The surprise guest on the corruption list, at number five after Education ministry and Kampala Capital City Authority (KCCA), is Uganda Prison Services and its Spokesman Frank Baine said he was constrained to comment on a report he had not yet seen or read.
“I will have to read the report [and] then respond … how do I respond to what I have not read? I don’t know what is there,” he told this this publication, adding: “I don’t know how they (Inspectorate of Government) came to that conclusion; so, I need to have a look at it and understand what they mean. Otherwise, I would be speculating and not telling the truth.”

Mr Jameson Karemani, the spokesman of Judiciary, ranked at number seven, sandwiched between universities/tertiary institutions and Lands ministry, said: “I need to first look at the report you are talking about because I don’t want to take it [report outcome] from a third person”. 
“Until I have seen the report myself, I can’t have a comment because I am just hearing it from you,” he added.
Other unfavourably mentioned institutions, include municipal and town councils as well as private organisations.
Yesterday’s report titled, Inspectorate of Government Biannual Performance Report to Parliament July-December, 2021, chronicles Uganda’s most and least corrupt districts, government ministries departments and agencies.

The IGG reported that it registered 761 new complaints, 455 at the head office in Kampala and 306 lodged at 16 regional offices, between July-December 2021.
IGG Kamya yesterday formally handed the findings over to Speaker of Parliament Anita Among to inform House action in fighting graft.
Corruption remains widespread in Uganda, according to back-to-back rankings by the IGG and other anti-graft bodies, despite a plethora of state agencies assembled to fight the vice.
Prominent among these are Uganda Police Force and Judiciary, both adversely named in the latest report, as well as the Directorate of Public Prosecutions and State House Anti-Corruption Unit. 
The institutions’ works are supposed to be reinforcing, but insiders say rivalry for the spotlight has led to infighting and backstabbing made worse by political interference, which combined are derailing official onslaught on thieves in government. 

The IGG reported that it received 165 and 36 complaints in Kampala and Wakiso, respectively, Uganda’s most urbanised and populated areas, between July-December, 2021 compared to 20 in Buikwe, Mbale (18) and Masaka City (17).
The report was not all gloom for all.

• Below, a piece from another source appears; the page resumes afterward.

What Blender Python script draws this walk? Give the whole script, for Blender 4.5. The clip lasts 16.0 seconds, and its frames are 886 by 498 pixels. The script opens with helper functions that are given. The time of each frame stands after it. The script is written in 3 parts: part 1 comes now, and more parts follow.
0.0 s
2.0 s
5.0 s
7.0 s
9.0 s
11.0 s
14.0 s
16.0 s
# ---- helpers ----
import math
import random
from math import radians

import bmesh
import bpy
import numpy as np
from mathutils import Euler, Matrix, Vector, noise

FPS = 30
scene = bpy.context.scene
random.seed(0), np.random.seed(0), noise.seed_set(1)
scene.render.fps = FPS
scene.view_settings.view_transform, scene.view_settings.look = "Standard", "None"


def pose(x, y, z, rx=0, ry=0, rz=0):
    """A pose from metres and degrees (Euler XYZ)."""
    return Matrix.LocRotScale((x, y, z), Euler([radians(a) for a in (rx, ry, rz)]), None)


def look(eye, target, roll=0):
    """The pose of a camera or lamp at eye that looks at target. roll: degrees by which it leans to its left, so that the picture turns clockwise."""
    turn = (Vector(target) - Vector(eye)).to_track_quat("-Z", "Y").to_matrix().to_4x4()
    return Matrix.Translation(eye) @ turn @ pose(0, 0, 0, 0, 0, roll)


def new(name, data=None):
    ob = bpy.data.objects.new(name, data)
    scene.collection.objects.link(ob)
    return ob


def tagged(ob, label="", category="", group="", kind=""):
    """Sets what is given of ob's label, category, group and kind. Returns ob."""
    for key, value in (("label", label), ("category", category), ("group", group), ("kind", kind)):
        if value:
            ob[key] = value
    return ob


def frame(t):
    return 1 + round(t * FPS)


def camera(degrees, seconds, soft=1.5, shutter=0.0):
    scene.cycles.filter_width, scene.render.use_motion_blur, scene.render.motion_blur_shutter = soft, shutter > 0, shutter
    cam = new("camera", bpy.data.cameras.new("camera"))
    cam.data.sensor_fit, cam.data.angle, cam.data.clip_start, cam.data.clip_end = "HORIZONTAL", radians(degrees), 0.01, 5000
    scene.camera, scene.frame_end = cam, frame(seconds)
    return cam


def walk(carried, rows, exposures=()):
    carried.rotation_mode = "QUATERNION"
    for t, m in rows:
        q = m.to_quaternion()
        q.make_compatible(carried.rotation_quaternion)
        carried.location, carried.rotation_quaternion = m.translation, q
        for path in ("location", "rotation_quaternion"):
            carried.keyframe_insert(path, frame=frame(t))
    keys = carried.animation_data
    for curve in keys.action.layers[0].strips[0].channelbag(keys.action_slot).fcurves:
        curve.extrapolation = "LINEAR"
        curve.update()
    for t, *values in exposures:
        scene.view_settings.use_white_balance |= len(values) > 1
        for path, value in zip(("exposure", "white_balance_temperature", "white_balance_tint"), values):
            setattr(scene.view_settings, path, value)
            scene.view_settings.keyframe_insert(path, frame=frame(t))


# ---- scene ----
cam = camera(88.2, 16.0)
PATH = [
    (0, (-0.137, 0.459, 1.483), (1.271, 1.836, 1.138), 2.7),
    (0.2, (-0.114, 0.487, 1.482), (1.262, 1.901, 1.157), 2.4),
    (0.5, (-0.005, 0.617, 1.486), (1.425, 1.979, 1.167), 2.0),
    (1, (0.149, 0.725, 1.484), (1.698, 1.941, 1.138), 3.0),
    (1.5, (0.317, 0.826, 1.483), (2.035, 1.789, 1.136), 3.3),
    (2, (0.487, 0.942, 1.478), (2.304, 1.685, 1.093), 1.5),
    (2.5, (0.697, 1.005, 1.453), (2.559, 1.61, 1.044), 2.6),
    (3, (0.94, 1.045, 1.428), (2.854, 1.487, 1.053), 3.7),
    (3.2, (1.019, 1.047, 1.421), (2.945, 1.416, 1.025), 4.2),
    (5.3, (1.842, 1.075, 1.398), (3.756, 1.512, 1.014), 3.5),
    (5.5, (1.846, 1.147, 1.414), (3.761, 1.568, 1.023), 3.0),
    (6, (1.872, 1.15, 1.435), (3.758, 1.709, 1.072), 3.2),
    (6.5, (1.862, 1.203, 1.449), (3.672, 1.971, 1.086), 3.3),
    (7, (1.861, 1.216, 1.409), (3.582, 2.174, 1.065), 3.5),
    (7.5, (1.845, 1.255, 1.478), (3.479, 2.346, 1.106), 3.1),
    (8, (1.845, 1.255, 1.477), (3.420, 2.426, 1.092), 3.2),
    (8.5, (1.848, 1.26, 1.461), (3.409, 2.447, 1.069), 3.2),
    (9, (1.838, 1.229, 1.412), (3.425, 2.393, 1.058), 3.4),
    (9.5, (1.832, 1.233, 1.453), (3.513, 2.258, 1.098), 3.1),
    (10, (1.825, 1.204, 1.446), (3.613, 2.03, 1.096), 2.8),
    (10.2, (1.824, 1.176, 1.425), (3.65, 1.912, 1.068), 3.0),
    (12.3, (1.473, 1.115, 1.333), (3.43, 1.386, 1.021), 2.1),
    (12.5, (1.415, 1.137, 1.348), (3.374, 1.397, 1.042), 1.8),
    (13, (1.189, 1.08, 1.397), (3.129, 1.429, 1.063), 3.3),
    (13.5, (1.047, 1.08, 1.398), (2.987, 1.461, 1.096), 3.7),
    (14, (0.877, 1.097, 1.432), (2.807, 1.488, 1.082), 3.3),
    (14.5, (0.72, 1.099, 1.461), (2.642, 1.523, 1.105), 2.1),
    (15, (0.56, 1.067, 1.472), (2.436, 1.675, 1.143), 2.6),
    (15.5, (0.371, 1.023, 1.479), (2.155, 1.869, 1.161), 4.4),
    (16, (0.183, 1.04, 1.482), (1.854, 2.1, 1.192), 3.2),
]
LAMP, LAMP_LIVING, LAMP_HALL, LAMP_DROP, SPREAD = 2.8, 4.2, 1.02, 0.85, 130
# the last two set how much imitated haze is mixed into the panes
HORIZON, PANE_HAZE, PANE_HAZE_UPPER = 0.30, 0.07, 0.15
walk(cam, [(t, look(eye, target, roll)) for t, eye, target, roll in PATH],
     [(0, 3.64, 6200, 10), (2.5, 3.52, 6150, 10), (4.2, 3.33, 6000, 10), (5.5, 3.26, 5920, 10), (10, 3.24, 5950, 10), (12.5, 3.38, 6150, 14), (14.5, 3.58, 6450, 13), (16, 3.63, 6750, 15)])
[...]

For instance, Kibuku, Kazo, Otuke, Namutumba, Sembabule, Mitooma, Gomba, Napak and Buvuma, with a single complaint in six month, were ranked the least corrupt. Others in this category are Manafwa, Kaberamaido, Nebbi, Omoro, Terego and Ibanda.
The IGG named Uganda Registration Services Bureau (URSB), Uganda National Examinations Board (Uneb), Uganda Investment Authority (UIA), Uganda High Commission- Kenya, Uganda Air Cargo Corporation and State House among the least corrupt.

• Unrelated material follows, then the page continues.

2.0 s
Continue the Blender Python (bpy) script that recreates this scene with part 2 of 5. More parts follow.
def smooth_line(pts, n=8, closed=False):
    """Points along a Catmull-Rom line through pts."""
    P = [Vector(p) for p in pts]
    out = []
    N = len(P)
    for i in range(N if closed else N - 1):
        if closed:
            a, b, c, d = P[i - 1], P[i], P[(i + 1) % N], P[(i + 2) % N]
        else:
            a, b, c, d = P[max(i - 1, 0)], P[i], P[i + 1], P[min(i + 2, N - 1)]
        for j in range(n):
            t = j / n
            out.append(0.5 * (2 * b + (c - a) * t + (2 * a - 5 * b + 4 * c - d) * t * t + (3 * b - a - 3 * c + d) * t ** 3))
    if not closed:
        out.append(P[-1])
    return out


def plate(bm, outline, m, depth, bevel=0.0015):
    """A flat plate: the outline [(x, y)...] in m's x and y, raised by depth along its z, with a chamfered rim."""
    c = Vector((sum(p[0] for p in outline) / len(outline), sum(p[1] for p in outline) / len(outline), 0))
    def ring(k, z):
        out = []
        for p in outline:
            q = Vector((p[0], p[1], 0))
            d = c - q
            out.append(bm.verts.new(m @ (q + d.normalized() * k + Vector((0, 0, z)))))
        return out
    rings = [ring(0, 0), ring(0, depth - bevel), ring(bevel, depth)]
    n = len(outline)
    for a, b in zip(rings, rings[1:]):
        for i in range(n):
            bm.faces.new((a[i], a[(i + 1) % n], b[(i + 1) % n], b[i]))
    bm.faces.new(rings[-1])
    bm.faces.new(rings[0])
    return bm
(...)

Up to 118 complainants elected to remain anonymous, the Ombudsman reported, suggesting palpable fear among the public.
Disaggregated by gender, 532 men filed corruption complaints, nearly six-fold more than women.  Groups put in 14 complaints.
“Out of the complaints registered, 212 were sanctioned for investigation, 17 were referred to other institutions for appropriate handling and 20 were rejected for various reasons while 512 were pending decisions of the IGG,” the report stated in part.
Due to the low conviction rates – three in every 10 cases – IGG Kamya noted that “the new management [at the Inspectorate] has prioritised plea bargain and out of court settlement”. 
She reported that they had recommended recovery of Shs1.5 billion pilfered funds, ordered forfeiture of assets worth Shs4.5b while money already recovered from the thieves grossed Shs2.3b.

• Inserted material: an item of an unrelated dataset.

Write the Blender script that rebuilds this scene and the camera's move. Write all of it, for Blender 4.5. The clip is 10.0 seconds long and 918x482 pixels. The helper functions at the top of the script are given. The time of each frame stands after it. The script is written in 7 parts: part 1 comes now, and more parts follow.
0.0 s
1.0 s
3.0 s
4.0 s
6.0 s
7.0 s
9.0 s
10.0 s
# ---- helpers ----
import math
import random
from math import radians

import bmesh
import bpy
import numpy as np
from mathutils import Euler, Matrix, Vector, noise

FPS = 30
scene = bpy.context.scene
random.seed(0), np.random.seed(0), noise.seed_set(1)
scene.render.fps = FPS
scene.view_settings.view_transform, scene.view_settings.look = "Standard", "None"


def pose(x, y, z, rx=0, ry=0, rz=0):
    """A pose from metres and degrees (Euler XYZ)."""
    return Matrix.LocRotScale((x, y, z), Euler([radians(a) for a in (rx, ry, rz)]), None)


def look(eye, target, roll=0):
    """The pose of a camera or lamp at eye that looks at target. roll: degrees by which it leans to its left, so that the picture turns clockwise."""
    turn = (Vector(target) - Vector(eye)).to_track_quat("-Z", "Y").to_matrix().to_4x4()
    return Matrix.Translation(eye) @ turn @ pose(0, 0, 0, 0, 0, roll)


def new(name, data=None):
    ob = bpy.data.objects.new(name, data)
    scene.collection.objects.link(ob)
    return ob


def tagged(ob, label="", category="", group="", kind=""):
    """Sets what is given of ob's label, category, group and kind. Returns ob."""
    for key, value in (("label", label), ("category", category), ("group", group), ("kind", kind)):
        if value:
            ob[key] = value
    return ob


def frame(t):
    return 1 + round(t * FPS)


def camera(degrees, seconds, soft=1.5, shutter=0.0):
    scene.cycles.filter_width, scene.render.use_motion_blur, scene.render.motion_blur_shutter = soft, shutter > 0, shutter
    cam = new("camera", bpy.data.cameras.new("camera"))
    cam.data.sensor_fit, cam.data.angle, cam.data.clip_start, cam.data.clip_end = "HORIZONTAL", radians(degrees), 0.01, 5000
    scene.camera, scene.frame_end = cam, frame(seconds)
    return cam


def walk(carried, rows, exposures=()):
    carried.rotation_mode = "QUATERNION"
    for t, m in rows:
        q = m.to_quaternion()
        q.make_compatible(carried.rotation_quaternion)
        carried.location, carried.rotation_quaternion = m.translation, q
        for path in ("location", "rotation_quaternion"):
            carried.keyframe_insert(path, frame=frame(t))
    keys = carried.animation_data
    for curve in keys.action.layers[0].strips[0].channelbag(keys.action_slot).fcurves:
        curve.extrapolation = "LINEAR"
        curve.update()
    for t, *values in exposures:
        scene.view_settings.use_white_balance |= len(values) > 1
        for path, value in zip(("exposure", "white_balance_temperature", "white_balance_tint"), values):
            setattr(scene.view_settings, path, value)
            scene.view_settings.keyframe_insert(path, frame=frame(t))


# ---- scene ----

“… President (Museveni) launched the national lifestyle audit campaign and the IG has started implementing the lifestyle audit. The lifestyle audit is a proactive measure to identify and prevent corruption, fraud and other related offences and includes analysis of incomes versus expenditure, assets versus liabilities and information declared versus financial from the public,” the IGG noted in yesterday’s report to Parliament. 
Speaker Among lauded the works of the of the Ombudsman in fighting graft, but raised the requirement for a legal framework to be put in place first before the Inspectorate can pursue private sector thieves or conduct lifestyle audit.
“Unfortunately, the Constitution limits you to the public sector and yet the money is taken to the private sector. The question is: who will determine the cost and hold the private sector accountable? That is why we need a constitutional amendment to that effect to broaden the mandate further,” she said.

The reservation about the lifestyle audit, which is Ms Kamya’s spearhead in the anti-graft war, was first echoed by President Museveni who asked her to go slow on the plan.
The IGG said her administration prefers plea bargain because litigation is costly and protracted and the corrupt are syndicated, helping each other conceal or erase incriminating evidence, yet conviction is not guaranteed after the exhausting court process.
“While the option of prosecution is good, sometimes it takes so long and sometimes, it isn’t a guarantee that you will win the case, you coulwd lose it on technicalities,” Ms Kamya said.